Invite your your parents or someone he respect to talk to him or you also should start inviting him to you your parents place so he can learn from your side
For the naming stand on your ground
You are right besides this is not a physical issue. Even if you bring in pope Francis things will still be the same. The world is not the way we see it. It is ruled by Satan the bible even said so. The way to victory is to declare that Jesus is the Lord over your household. Meaning your prayers should be tough. In this life if you know who your are fighting with then you would also know how to fight him or her well. Don’t take things for granted they want you to divorce your husband by frustrating you through him . The only way is seal the way they pass to frustrate you. All in all let your prayers be more. Change will come. Jesus even told us what ever we ask in his name will be given to us.

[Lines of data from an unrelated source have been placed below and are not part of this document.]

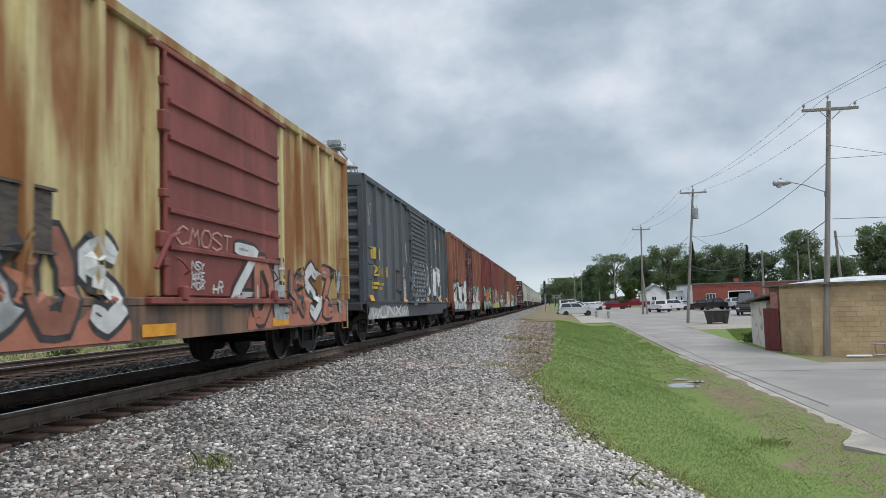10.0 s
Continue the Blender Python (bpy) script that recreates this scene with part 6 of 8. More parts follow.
def boxcar(front, length, col, grime, label, door_col, top=4.22, bottom=1.02, door="plain", door_span=(0.40, 0.58), end_col=None, ribs=11, amount=(0.45, 0.75), sill_col=None, body=(0.85, 0.85), rib_gap=1.05):
    paint = coat("boxcar_paint", col, grime, 0.65, amount, bump=0.12)
    dpaint = coat("boxcar_door_paint", door_col, tuple(c * 0.7 for c in door_col), 0.6, amount, bump=0.1)
    epaint = coat("boxcar_end_paint", end_col or tuple(c * 0.8 for c in col), grime, 0.7, amount)
    spaint = coat("boxcar_sill_paint", sill_col or tuple(c * 0.6 for c in col), (0.06, 0.05, 0.045), 0.75, (0.4, 0.7))
    car = start_car("boxcar", label, "boxcar", front, length, 2.25)
    y0, y1 = body[0], length - body[1]
    d0, d1 = door_span
    half = 1.50
    rib_at = [*np.linspace(y0 + 0.06, d0 - 0.2, max(4, round((d0 - y0) / rib_gap) + 1)), *np.linspace(d1 + 0.2, y1 - 0.06, max(4, round((y1 - d1) / rib_gap) + 1))]

    def fx(y, z):
        if z < bottom + 0.12:
            return half + 0.06
        if d0 <= y <= d1:
            return half + 0.085
        for r in rib_at:
            u = abs(y - r)
            if u < 0.09:
                return half + 0.09 * min(1.0, (0.09 - u) / 0.03)
        return half

    b = B()
    b.box(-half, half, y0, y1, bottom, top, 0.01)
    part("body", b, paint, car)
    for s in (1, -1):
        for r in rib_at:
            b = B()
            b.prism([(s * (half - 0.02), r - 0.085), (s * (half + 0.085), r - 0.055), (s * (half + 0.085), r + 0.055), (s * (half - 0.02), r + 0.085)], "z", bottom + 0.12, top - 0.1)
            part("side_rib", b, paint, car)
        b = B()
        b.box(s * (half - 0.03), s * (half + 0.07), y0 - 0.02, y1 + 0.02, top - 0.12, top + 0.03, 0.02)
        part("top_rail", b, epaint, car)
        b = B()
        b.prism([(y0 + 0.1, bottom), (y1 - 0.1, bottom), (y1 - 0.2, bottom - 0.20), (y1 - 1.2, bottom - 0.22), (y1 - 1.6, bottom - 0.39), (y0 + 1.6, bottom - 0.39), (y0 + 1.2, bottom - 0.22), (y0 + 0.2, bottom - 0.20)], "x", s * (half - 0.06), s * (half + 0.055))
        b.box(s * (half - 0.02), s * (half + 0.05), y0, y1, bottom, bottom + 0.10, 0.015)
        part("side_sill", b, spaint, car)
        # door
        b = B()
        b.box(s * (half + 0.005), s * (half + 0.08), d0, d1, bottom + 0.12, top - 0.22, 0.012)
        dr = part("door", b, dpaint, car)
        zz = np.linspace(bottom + 0.25, top - 0.35, 19 if door == "ribbed" else 7)
        for z in (zz if door == "ribbed" else zz[1:-1]):
            b = B()
            hgt = 0.05 if door == "ribbed" else 0.045
            b.prism([(s * (half + 0.07), z - hgt), (s * (half + 0.125), z - hgt * 0.5), (s * (half + 0.125), z + hgt * 0.5), (s * (half + 0.07), z + hgt)], "y", d0 + 0.05, d1 - 0.05)
            part("door_rib", b, dpaint, dr)
        if door == "braced":
            for u in (0.36, 0.68):
                b = B()
                b.box(s * (half + 0.07), s * (half + 0.115), d0 + (d1 - d0) * u - 0.04, d0 + (d1 - d0) * u + 0.04, bottom + 0.14, top - 0.24, 0.01)
                part("door_post", b, dpaint, dr)
        b = B()
        b.box(s * (half + 0.02), s * (half + 0.14), d0 - 0.4, d1 + 0.35, bottom + 0.02, bottom + 0.10, 0.01)
        part("door_track", b, dpaint, car)
        b = B()
        b.box(s * (half + 0.02), s * (half + 0.12), d0 - 0.3, d1 + 0.35, top - 0.22, top - 0.15, 0.01)
        part("door_track", b, dpaint, car)
        for y in (d0 + 0.12, d1 - 0.16) if door == "braced" else (d0 - 0.12,):
            part("lock_rod", B().tube([(s * (half + 0.14), y, bottom + 0.14), (s * (half + 0.14), y, top - 0.24)], 0.024), dpaint, dr)
            for z in (bottom + 0.5, bottom + 1.3, bottom + 2.1, top - 0.6):
                part("rod_bracket", B().box(s * (half + 0.07), s * (half + 0.17), y - 0.06, y + 0.06, z - 0.05, z + 0.05, 0.012), dpaint, dr)
        part("latch_lever", B().tube([(s * (half + 0.16), d0 - 0.36, 1.42), (s * (half + 0.18), d0 - 0.1, 1.78), (s * (half + 0.16), d0 + 0.16, 1.86)], 0.03), dpaint, dr)
        part("latch_keeper", B().box(s * (half + 0.06), s * (half + 0.17), d0 - 0.25, d0 - 0.05, 1.66, 1.86, 0.02), dpaint, dr)
        part("door_stop", B().box(s * (half + 0.06), s * (half + 0.18), d0 - 0.2, d0 - 0.04, top - 1.2, top - 0.95, 0.02), dpaint, dr)
        for y in (d0 + 0.35, d1 - 0.35):
            part("door_roller", B().box(s * (half + 0.08), s * (half + 0.17), y - 0.07, y + 0.07, bottom + 0.06, bottom + 0.24, 0.02), dpaint, dr)
            part("door_handle", B().tube([(s * (half + 0.09), y - 0.1, bottom + 0.58), (s * (half + 0.16), y - 0.08, bottom + 0.52), (s * (half + 0.16), y + 0.08, bottom + 0.42), (s * (half + 0.09), y + 0.1, bottom + 0.38)], 0.014), dpaint, dr)
    part("centre_sill", B().box(-0.32, 0.32, 2.4, length - 2.4, 0.62, 1.0, 0.02), spaint, car)
    for y in np.linspace(4.2, length - 4.2, 4):
        part("cross_bearer", B().prism([(-1.45, 1.0), (1.45, 1.0), (1.40, 0.80), (0.4, 0.58), (-0.4, 0.58), (-1.40, 0.80)], "y", y - 0.06, y + 0.06), spaint, car)
    part("brake_reservoir", B().lathe([(-0.5, 0.1), (-0.46, 0.22), (0.46, 0.22), (0.5, 0.1)], "y", (-0.8, length / 2 + 1.2, 0.74), 14), spaint, car)
    part("train_pipe", B().tube([(0.75, 2.6, 0.66), (0.75, length - 2.6, 0.66)], 0.028), spaint, car)
    # roof
    b = B()
    b.prism([(-half - 0.05, top), (-half - 0.05, top + 0.03), (0, top + 0.16), (half + 0.05, top + 0.03), (half + 0.05, top)], "y", y0 - 0.05, y1 + 0.05)
    for k in range(1, ribs + 3):
        y = y0 + (y1 - y0) * k / (ribs + 3)
        b.box(-half - 0.03, half + 0.03, y - 0.03, y + 0.03, top + 0.0, top + 0.045)
    part("roof", b, epaint, car)
    for end, g, yb in ((0.0, 1, y0), (length, -1, y1)):
        for k in range(9):
            z = bottom + 0.28 + k * (top - bottom - 0.6) / 8
            b = B()
            yy = yb
            b.prism([(yy, z - 0.12), (yy - g * 0.07, z - 0.05), (yy - g * 0.07, z + 0.05), (yy, z + 0.12)], "x", -half + 0.12, half - 0.12)
            part("end_rib", b, epaint, car)
        b = B()
        b.box(-half - 0.01, half + 0.01, yb - g * 0.02, yb - g * 0.09, top - 0.28, top + 0.02, 0.01)
        for s in (-1, 1):
            b.box(s * (half - 0.12), s * (half + 0.012), yb - g * 0.012, yb - g * 0.08, bottom, top - 0.05, 0.01)
        part("end_frame", b, paint, car)
        b = B()
        b.box(-0.3, 0.3, end + g * 0.45, end + g * 3.2, 0.72, 1.05, 0.02)
        b.box(-1.45, 1.45, end + g * 0.70, end + g * 0.85, 0.85, 1.05, 0.02)
        part("end_sill", b, spaint, car)
        for s in (-1, 1):
            side_grab, end_grab = GRABS[g]
            for z in (1.25, 1.62, 2.0, 2.4):
                for me, x in ((side_grab, half), (end_grab, half)):
                    o = part("grab_iron", me, epaint, car)
                    o.matrix_basis = Matrix.Translation((s * x, yb, z)) @ Matrix.Diagonal((s, 1, 1, 1))
                    o.material_slots[0].link = "OBJECT"
                    o.material_slots[0].material = epaint
            b = B()
            b.tube([(s * (half + 0.04), yb + g * 0.08, bottom), (s * (half + 0.04), yb + g * 0.08, 0.5), (s * (half + 0.04), yb + g * 0.5, 0.5), (s * (half + 0.04), yb + g * 0.5, bottom)], 0.018)
            part("step", b, epaint, car)
        b = B()
        b.box(-0.75, 0.75, yb - g * 0.10, yb - g * 0.42, 1.06, 1.10)
        b.lathe([(0, 0.26), (0.02, 0.28), (0.04, 0.26)], "y", (-0.75, yb - g * 0.2, 2.6), 16)
        part("brake_platform", b, spaint, car)
    return car, fx, (d0, d1)


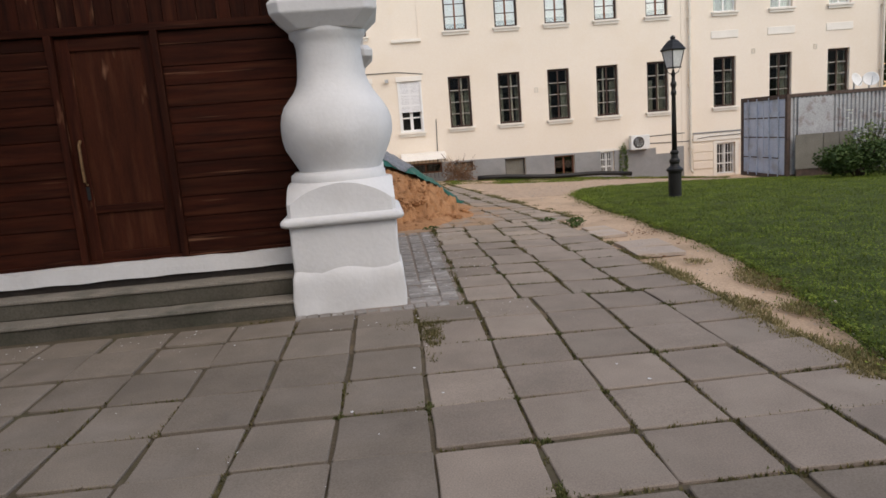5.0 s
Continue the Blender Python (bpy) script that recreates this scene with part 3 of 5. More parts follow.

Tell all your problems to Jesus not man for man can’t do anything to help for all you may know the one you are saying your problems to is the source of it. Good luck.
He’s really jon
It’s not normal, pray about it a lot. You should also try not to accept everything they push your way ( like the names for the twins). It’s between you and your husband, so if you have any reservations about the choice of names, you have to voice it out.
Moving forward, since you know he’ll update his mum on everything and she’ll also not keep it to herself, learn to keep some of the things away from him.
Your in-laws are your family too, they can make suggestions but you’re not under any obligation to accept whatever they say.
If your husband can’t be man enough to run your marriage and family, then you have to step up and keep your foot grounded in the things that will make your nuclear family thrive. It won’t be easy, but worth it
All the best, and don’t forget that prayer is the key.
You see in Africa, everything is caused by witches and wizards and the only way we can overcome it is through prayers. Sometimes let’s use our brains small…..stand your ground and ensure you only decide the names of the babies .if you ask for your husband’s input,he will go his mum for the names she has prepared for them and still control from that side.
Be firm going forward and ignore your husband. Also start inviting him to your parents place as well so he also feels what he is taking you through.
Don’t be afraid to walk away with the kids from the marriage license f he continues to be a “jon” I believe you can take very good care of the kids even without his input.
Such nonsense sometimes need physical confrontation!!!!
You’re even stronger than him. I love the fact that you stand on what you think it’s right.
Wake him up one dawn and give him a hot slap.
What sort of baby stuff is this.
Why are you so worried? Whenever he tells you what the mother or sister wants you to do you just tell him what your father and brother wants you to do on the same subject and see his reaction. I bet you he won’t like it , though!
It is the father that names the child. Culturally and Biblically. I will presume as much in Islam though I am not sure. That said, I agree with you that your husband is too programmed to swallow everything that his mother says, hook line and sinker. How do we deprogram years of indoctrination and habits? Doing it alone will not work as your efforts have shown! Get his close nonfamily acquaintances involved especially those he respects. They can approach it from a neutral position and not condemn him for who he is. I feel your frustration, but marriage is the foremost negotiation table. Give some to take some. At the end of the day you must be both winners. Keep your eyes on the prize and any distractions at bay. Best of luck!